Meet Our Staff: Tony Perri

Posted by on Aug 18, 2014 in Uncategorized | 0 comments

TP5Tony Perri is a serious writer and editor. He cares about the craft, and takes submission reading very seriously. Erin and Linsey were fortunate to get to know Tony through the Fairfield University  MFA program, and couldn’t ask for a more dedicated team member. Since Tony is only on staff for Issue #5, we are going to appreciate him for the days we have left with him.

 

Spry: Tell us about where you are from.
Tony: I’m originally from North Jersey, but feel like I was born in Connecticut because that was where I was when I first accepted I was a natural writer.

 

What was your favorite childhood story and why?
“The Emperor’s New Clothes.” What a clown. He was so arrogant and aloof that he allowed flattery to convince him that he was clothed, despite what his eyes told him. Life lesson.

 

 

What genre do you write in, and what drew you to that form of writing?
I write primarily non-fiction essays because I’m naturally critical and observant of social mechanisms. My best friend describes me as a “social clarifier” because I observe and expose things that are easily overlooked by today’s society.

 

If you could meet any author (living or dead) who would it be, and what would you do?
George Orwell. Reading his essays, I found that he and I are very similar. He wasn’t some sissy, library-dwelling writer. He adventured, spoke truths, put himself out there. He was a guerrilla writer. He got dirty and didn’t apologize.

 

What is your writing routine like?
Since I operate on many different literary channels, I need a list to keep things organized and fresh. I determine what I need to do, that week (loosely), prioritize them, budget my time around my night-job, then git ‘er dun.

 

Show or tell us about your workspace.
I have three main workspaces: 1) My desk, which houses my massive imac, 2) my kitchen table, where I use my laptop, or 3) my outdoor bistro table.
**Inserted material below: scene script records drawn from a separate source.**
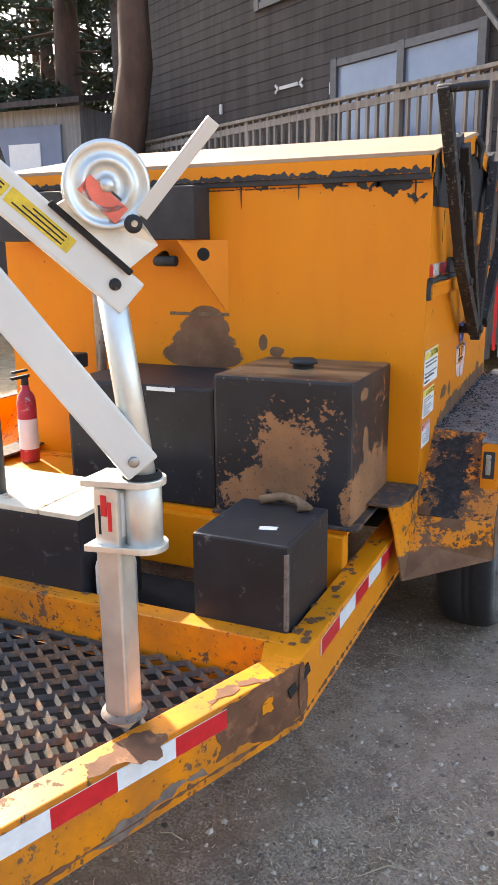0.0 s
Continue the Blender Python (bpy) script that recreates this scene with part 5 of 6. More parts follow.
# bumper tape, tie plate, tag holder
b_strip = part("reflective_strip", mesh_box(-0.295, 0.205, 2.1005, 2.1015, 0.553, 0.592), M["bumper"], trailer, "scraped red and white reflective tape")
for x0, x1, mm in ((0.143, 0.20, "tape_worn"), (0.023, 0.143, "tape_red_worn"), (-0.062, 0.023, "tape_worn"), (-0.15, -0.062, "tape_worn"), (-0.285, -0.15, "tape_red_worn")):
    part("tape_piece", mesh_box(x0, x1, 2.1015, 2.1025, 0.555, 0.590), M[mm], b_strip)
part("torn_rubber", sweep([(0.285, 2.064, 0.420), (0.22, 2.066, 0.416), (0.12, 2.068, 0.410), (0.02, 2.066, 0.404), (-0.06, 2.064, 0.398), (-0.115, 2.06, 0.394)], [0.016, 0.022, 0.019, 0.021, 0.017, 0.012], 10), M["flap"], trailer, "torn grey rubber flap")
part("tag_light", join(mesh_box(0.755, 0.815, 2.058, 2.073, 0.405, 0.462, 0.002), mesh_box(0.772, 0.80, 2.073, 2.078, 0.42, 0.447)), M["steel"], trailer, "small steel tag bracket")
part("beam_end", mesh_box(0.835, 0.908, 1.97, 2.062, 0.36, 0.40, 0.004), M["bumper"], trailer)
part("beam_end", mesh_box(-0.765, -0.70, 1.97, 2.062, 0.335, 0.40, 0.004), M["bumper"], trailer)
for x in (0.70, -0.55):
    part("hanger", mesh_box(x - 0.04, x + 0.04, 1.90, 1.995, 0.34, 0.52, 0.01), M["bumper"], trailer, "orange frame hanger")
part("spring_hanger", join(mesh_box(0.977, 1.06, 0.875, 0.955, 0.56, 0.815, 0.004), mesh_box(0.978, 1.02, 0.882, 1.0, 0.37, 0.57, 0.004), mesh_box(1.02, 1.032, 0.882, 1.0, 0.38, 0.54, 0.004)), M["fender"], trailer, "rusty orange suspension hanger")
part("inner_skirt", mesh_box(0.965, 0.975, 0.04, 1.78, 0.52, 0.81), M["fender"], trailer, "orange inner fender skirt")
flake("rust_hole", [(0, 0), (0.06, 0.0), (0.075, 0.02), (0.03, 0.035), (-0.01, 0.02)], (1.222, 0.885, 0.8435), (0, 1, 0), (-1, 0, 0), M["rusthole"], trailer, 71, 0.3, 0.0006, "rusted-through hole with bright edges")
flake("rust_hole", [(0.01, 0.004), (0.045, 0.004), (0.055, 0.018), (0.025, 0.024), (0.005, 0.016)], (1.219, 0.888, 0.8445), (0, 1, 0), (-1, 0, 0), M["dark"], trailer, 73, 0.3, 0.0006)
S = 0.7071
flake("scraped_patch", [(0, 0), (0.09, 0.0), (0.10, 0.03), (0.075, 0.06), (0.085, 0.10), (0.045, 0.118), (0.01, 0.118), (0.0, 0.06)], (1.270, 1.7065, 0.6845), (-1, 0, 0), (0, S, -S), M["bare_pale"], trailer, 75, 0.18, 0.0006, "paint scraped to bright bare metal", facing=(0, S, S))
flake("rust_hole", [(0, 0), (0.03, -0.012), (0.075, 0.0), (0.088, 0.022), (0.055, 0.040), (0.02, 0.036), (-0.006, 0.018)], (1.255, 1.7075, 0.6870), (-1, 0, 0), (0, S, -S), M["dark"], trailer, 72, 0.35, 0.0008, "rusted-through hole", facing=(0, S, S))
flake("rust_stain", [(0, 0), (0.06, 0.0), (0.07, 0.03), (0.03, 0.035), (-0.01, 0.02)], (1.258, 1.7032, 0.690), (-1, 0, 0), (0, 0, 1), M["barerust"], trailer, 76, 0.35, 0.0008, "rust stain over the hole")
flake("burnt_patch", [(1.03, 1.425), (1.06, 1.50), (1.10, 1.50), (1.13, 1.53), (1.20, 1.525), (1.28, 1.535), (1.32, 1.49), (1.31, 1.435), (1.18, 1.425)], (0.9966, 0, 0), (0, 1, 0), (0, 0, 1), M["barerust"], trailer, 74, 0.2, 0.0006, "brown burnt patch behind the chain")

# brown run-off on the lip rail under the chain
flake("rust_stain", [(0.90, 1.362), (0.92, 1.392), (0.98, 1.396), (1.06, 1.398), (1.13, 1.400), (1.16, 1.385), (1.12, 1.366), (1.03, 1.363)], (1.0226, 0, 0), (0, 1, 0), (0, 0, 1), M["scuff_orange"], trailer, 77, 0.25, 0.0006, "brown run-off on the lip rail", facing=(1, 0, 0))
flake("tar_smear", [(1.17, 1.372), (1.18, 1.402), (1.24, 1.404), (1.29, 1.405), (1.30, 1.392), (1.24, 1.384)], (1.0226, 0, 0), (0, 1, 0), (0, 0, 1), M["tar"], trailer, 78, 0.25, 0.0006, "tar run over the lip rail", facing=(1, 0, 0))

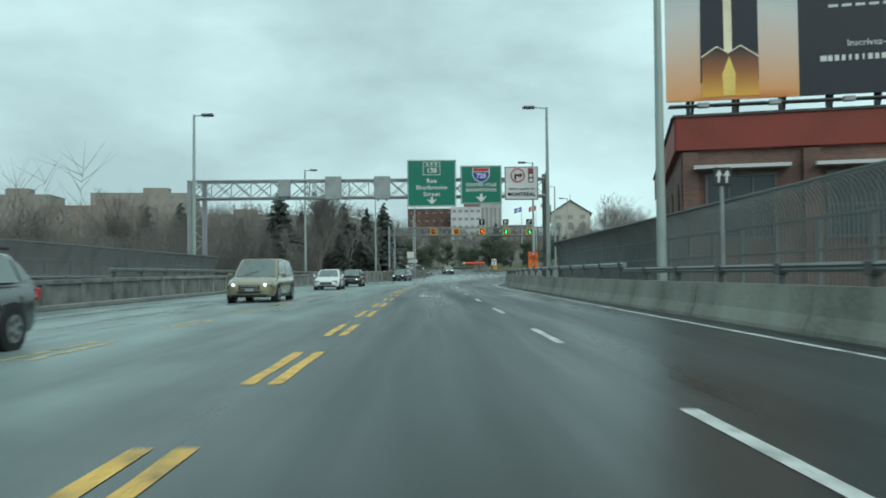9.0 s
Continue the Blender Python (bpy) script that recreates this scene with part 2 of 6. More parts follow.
FENCE_STEEL = material("grey_fence_paint", (0.175, 0.194, 0.188), 0.6, 0.1, var=0.25, scale=3, fine=20, bump=0.0)
ALU_BACK = material("bare_aluminium_sign_back", (0.6, 0.63, 0.62), 0.5, 0.15, var=0.25, scale=1.5, fine=12, bump=0.02)
SIGN_GREEN = material("reflective_green_sheeting", (0.0, 0.19, 0.125), 0.35, var=0.12, scale=2, fine=20, bump=0)
SIGN_WHITE = material("reflective_white_sheeting", (0.72, 0.74, 0.72), 0.4, var=0.1, scale=2, fine=20, bump=0)
SIGN_YELLOW = material("reflective_yellow_sheeting", (0.8, 0.42, 0.01), 0.4, var=0.12, scale=2, fine=20, bump=0)
SIGN_ORANGE = material("reflective_orange_sheeting", (0.85, 0.16, 0.02), 0.4, var=0.1, scale=2, fine=20, bump=0)
BOOM_RED = material("faded_red_plastic", (0.72, 0.1, 0.05), 0.5, var=0.15, scale=2, fine=12, bump=0.02)
SIGN_BLACK = material("black_sheeting", (0.015, 0.016, 0.017), 0.45, var=0.2, scale=3, fine=20, bump=0)
SIGN_RED = material("red_sheeting", (0.55, 0.03, 0.03), 0.4, var=0.1, scale=3, fine=20, bump=0)
SIGN_BLUE = material("blue_sheeting", (0.02, 0.07, 0.38), 0.4, var=0.1, scale=3, fine=20, bump=0)
SIGNAL_YELLOW = material("signal_yellow_housing", (0.8, 0.52, 0.07), 0.5, var=0.25, scale=4, fine=20, bump=0.02)
BRICK = brick_material("dark_red_brick", (0.17, 0.062, 0.045), (0.16, 0.14, 0.125))
BRICK_WORKS = brick_material("sooty_red_brick", (0.22, 0.1, 0.075), (0.19, 0.165, 0.145))
BRICK_BROWN = brick_material("brown_brick", (0.2, 0.115, 0.08), (0.2, 0.18, 0.16))
BRICK_CHIMNEY = brick_material("sooty_chimney_brick", (0.115, 0.06, 0.05), (0.1, 0.09, 0.085))
RED_METAL = material("red_painted_parapet", (0.25, 0.042, 0.028), 0.6, var=0.25, scale=2, fine=15, bump=0.05)
GLASS_DARK = material("dark_window_glass", (0.03, 0.04, 0.045), 0.08, 0.0, var=0.3, scale=0.8, fine=4, bump=0)
FRAME_WHITE = material("white_window_frame", (0.6, 0.61, 0.6), 0.5, var=0.15, scale=2, fine=20, bump=0)
GRASS = material("dull_spring_grass", (0.1, 0.105, 0.045), 0.95, var=0.5, scale=1.2, fine=8, bump=0.4, dirt=(0.085, 0.075, 0.05), dirt_amount=0.5)
EARTH = material("city_ground", (0.13, 0.118, 0.1), 0.95, var=0.45, scale=0.3, fine=2, bump=0.2)
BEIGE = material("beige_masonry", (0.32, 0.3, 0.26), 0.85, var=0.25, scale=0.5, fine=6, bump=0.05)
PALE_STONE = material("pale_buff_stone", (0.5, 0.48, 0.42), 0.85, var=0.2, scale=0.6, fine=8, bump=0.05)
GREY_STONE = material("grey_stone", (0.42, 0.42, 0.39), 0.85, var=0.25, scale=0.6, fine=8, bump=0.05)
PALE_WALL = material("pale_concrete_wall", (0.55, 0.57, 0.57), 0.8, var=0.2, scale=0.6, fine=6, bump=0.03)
ROOF_DARK = material("dark_flat_roof", (0.08, 0.08, 0.08), 0.9, var=0.3, scale=0.8, fine=8, bump=0.1)
TOWER_BROWN = material("reddish_brown_cladding", (0.24, 0.15, 0.13), 0.8, var=0.2, scale=0.2, fine=3, bump=0)
RUBBER = material("black_rubber", (0.02, 0.02, 0.02), 0.8, var=0.2, bump=0.05)
BEIGE_METAL = material("beige_cabinet_paint", (0.3, 0.3, 0.25), 0.55, 0.1, var=0.2, scale=2, fine=15, bump=0.02)

# ---- building helpers ----


def part(name, bm, mat, parent=None, label="", smooth=False):
    me = bpy.data.meshes.new(name)
    bmesh.ops.recalc_face_normals(bm, faces=bm.faces)
    bm.to_mesh(me)
    bm.free()
    me.materials.append(mat)
    if smooth:
        me.polygons.foreach_set("use_smooth", [True] * len(me.polygons))
        me.set_sharp_from_angle(angle=radians(40))
    ob = new(name, me)
    if parent:
        ob.parent = parent
    if label:
        ob["label"] = label
    return ob


def empty(name, m, label="", category="", group="", kind=""):
    ob = new(name)
    ob.matrix_world = m
    ob.empty_display_size = 0.2
    return tagged(ob, label, category, group, kind)


def box(bm, c, s, rz=0.0, bevel=0.0):
    """Box of size s centred at c, turned rz degrees."""
    r = bmesh.ops.create_cube(bm, size=1.0, matrix=Matrix.Translation(c) @ Matrix.Rotation(radians(rz), 4, "Z") @ Matrix.Diagonal((*s, 1)))
    if bevel:
        es = list({e for v in r["verts"] for e in v.link_edges})
        bmesh.ops.bevel(bm, geom=es, offset=bevel, segments=1, affect="EDGES")
    return bm


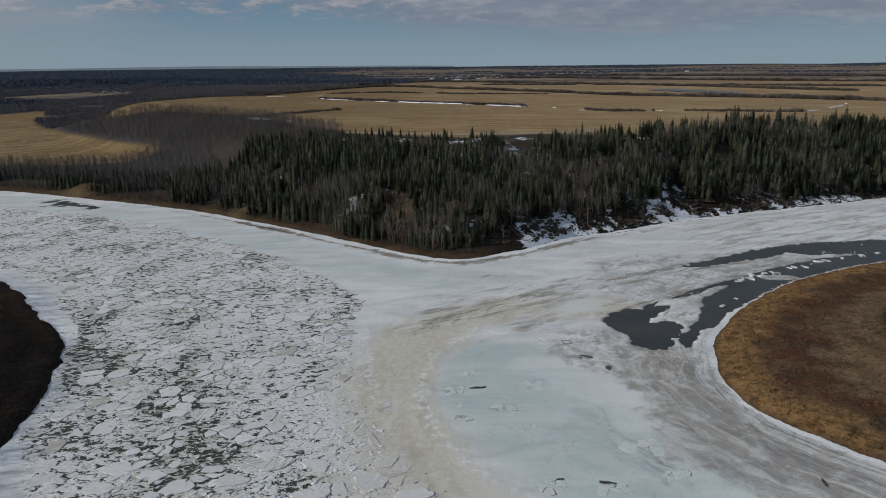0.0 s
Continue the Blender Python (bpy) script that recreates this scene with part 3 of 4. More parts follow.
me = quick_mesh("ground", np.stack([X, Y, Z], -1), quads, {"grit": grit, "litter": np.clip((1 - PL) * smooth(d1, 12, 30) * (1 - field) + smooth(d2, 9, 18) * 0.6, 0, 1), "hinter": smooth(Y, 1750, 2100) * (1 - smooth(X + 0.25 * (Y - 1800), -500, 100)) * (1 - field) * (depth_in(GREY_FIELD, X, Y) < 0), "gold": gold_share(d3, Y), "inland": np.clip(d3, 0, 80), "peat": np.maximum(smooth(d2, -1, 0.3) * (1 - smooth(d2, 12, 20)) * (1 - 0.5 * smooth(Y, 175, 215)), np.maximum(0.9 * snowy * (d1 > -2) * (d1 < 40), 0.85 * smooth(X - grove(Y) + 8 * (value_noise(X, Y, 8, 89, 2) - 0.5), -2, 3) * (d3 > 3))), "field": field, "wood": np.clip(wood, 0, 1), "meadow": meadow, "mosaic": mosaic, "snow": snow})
me.materials.append(GROUND)
ground = tagged(new("ground", me), "brown spring land with stubble fields, wooded bluff and snow patches", "ground", kind="structure")

# ---- frozen river ----
FLOE_EDGE = spline([(64, 40), (46, 62), (31, 76), (19, 88), (9, 97), (-7, 112), (-19, 142), (-27, 190), (-28, 214), (-43, 242), (-84, 284), (-138, 330), (-214, 370), (-310, 398), (-450, 404)])
FLOE_WEST = spline([(-450, 355), (-345, 329), (-230, 292), (-182, 268), (-138, 233), (-113, 196), (-107, 182), (-101, 168), (-96, 152), (-92, 136), (-78, 108), (-62, 76), (-50, 47), (-45, 20)])
FLOE_AREA = np.vstack([FLOE_EDGE, FLOE_WEST])
SILT_LINE = spline([(58, 203), (24, 203), (4, 194), (-9, 174), (-15, 152), (-12, 133), (-5, 115), (6, 97)])
BLUE_AREA = spline([(0, 164), (11, 179), (28, 175), (35, 152), (41, 135), (51, 118), (60, 98), (60, 78), (46, 72), (36, 84), (22, 100), (8, 116), (-2, 139), (0, 164)])
DIRT_LINE = spline([(45, 170), (52, 150), (50, 130), (56, 112), (66, 96), (70, 70)])
POOL = np.array([(50, 192), (55.6, 200.3), (59.7, 202.6), (65, 199.5), (71.4, 203.8), (74.3, 204), (70.5, 199), (65.8, 193.7), (63.3, 189.5), (67.2, 191), (70.5, 189.2), (71.7, 184.5),
                 (68.8, 180.6), (66.2, 175.8), (62.4, 168.8), (56.8, 170), (54.5, 175.5), (53.4, 183), (50.3, 187)], float)
CHANNEL = np.array([(68.6, 171.3), (71, 174.9), (77.2, 183.5), (82.5, 186.2), (92.5, 198.3), (103.8, 208.4), (117.5, 218.2), (128.2, 226), (144.3, 236.4), (162.4, 246), (240, 271), (330, 300), (440, 325),
                    (440, 350), (300, 312), (210, 276), (168.5, 259), (154.6, 255.7), (139, 249.2), (123, 240.4), (107, 229), (95.8, 217.3), (88.4, 210), (85.5, 203.5), (81.5, 194.2), (73.9, 184.2), (67.9, 176)], float)
UPPER = np.array([(95, 247.2), (100.8, 252.9), (110.5, 255.7), (121.8, 263), (144.2, 274.7), (157, 278), (172, 280), (200, 284), (260, 300), (250, 285), (200, 268), (169.7, 261.6), (154.6, 261), (144.9, 264.4),
                  (131.6, 258.6), (113.6, 250.8), (99, 245)], float)
THIN_LEAD = spline([(64.9, 199.5), (72.3, 208), (83.3, 214), (95.4, 222.5), (107.5, 229.5)])

ix = grid_axis((-760, -440, 16), (-440, -112, 2.5), (-112, 205, 1.0), (205, 440, 2.5), (440, 900, 20))
iy = grid_axis((-200, 40, 6), (40, 292, 1.0), (292, 440, 2.0), (440, 480, 8))
X, Y, quads = sheet(ix, iy)
d1, d2, d3 = lands(X, Y)
shore = np.maximum.reduce([d1, d2, d3])
n8, n3, n20 = value_noise(X, Y, 8, 41, 4) - 0.5, value_noise(X, Y, 3, 43, 3) - 0.5, value_noise(X, Y, 22, 47, 3) - 0.5
fl = depth_in(FLOE_AREA, X, Y)
slush = smooth(fl + n8 * 10, -3, 3)
across, along = line_gap(SHORE_RIGHT, X, Y), Y + 0.45 * X
silt = 1 - smooth(line_gap(SILT_LINE, X, Y) + n20 * 8, 0, 21)
blue = smooth(depth_in(BLUE_AREA, X, Y) + n8 * 8, -3, 6)
lane = smooth(-d1, 8, 14) * (1 - smooth(-d1 + n20 * 14, 34, 48)) * (1 - smooth(X, 0, 60))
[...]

Each space must be orderly and clean before writing, because being around disorganization while I write organized stuff just doesn’t work. Right angles, people. And yes, the windex comes out…
What type of submission do you find yourself drawn to?
Gritty, gritty, gritty: I like the real stuff. You know, the Andrew Vachhs stuff that doesn’t need to redeem every bad trait or make you feel good after every loss. Life is rough. Not every story ends well. Throw me into the gutter. Just make it real, clear, and concise. Keep that expo as far in the background as possible. 

 

What type of submission turns you off?
Too much backstory and needless subplots. If a short piece creates multiple subplots within the first few pages, I won’t even finish reading it. Unfocused stories bore me.

 

How do you vote on the art submissions?
The purity and rawness of the initial emotion or mindset it evokes. I’ll search around and interpret every piece, but the one’s that really affect me are the one’s that strongly initially affect me.

 

What made you want to be a writer/poet?
I’m a born writer. Without writing I get confused, have hissy fits, and get depressed. In college, my best friend told me that I needed to write because it was a natural gift, which set off a chain reaction of literary follies that finally landed me in the place I am a decade later.

 

Describe your typical day
Breakfast, update finances, attack my priority 1 project that day (see question 5), read, move to priority 2, then prep for job 2 (night job). The next day I’ll finish the previous day’s priority 1 project, then attack priority 2, and the day after that I’ll finish priority 2 project then move to priority 3, etc., etc.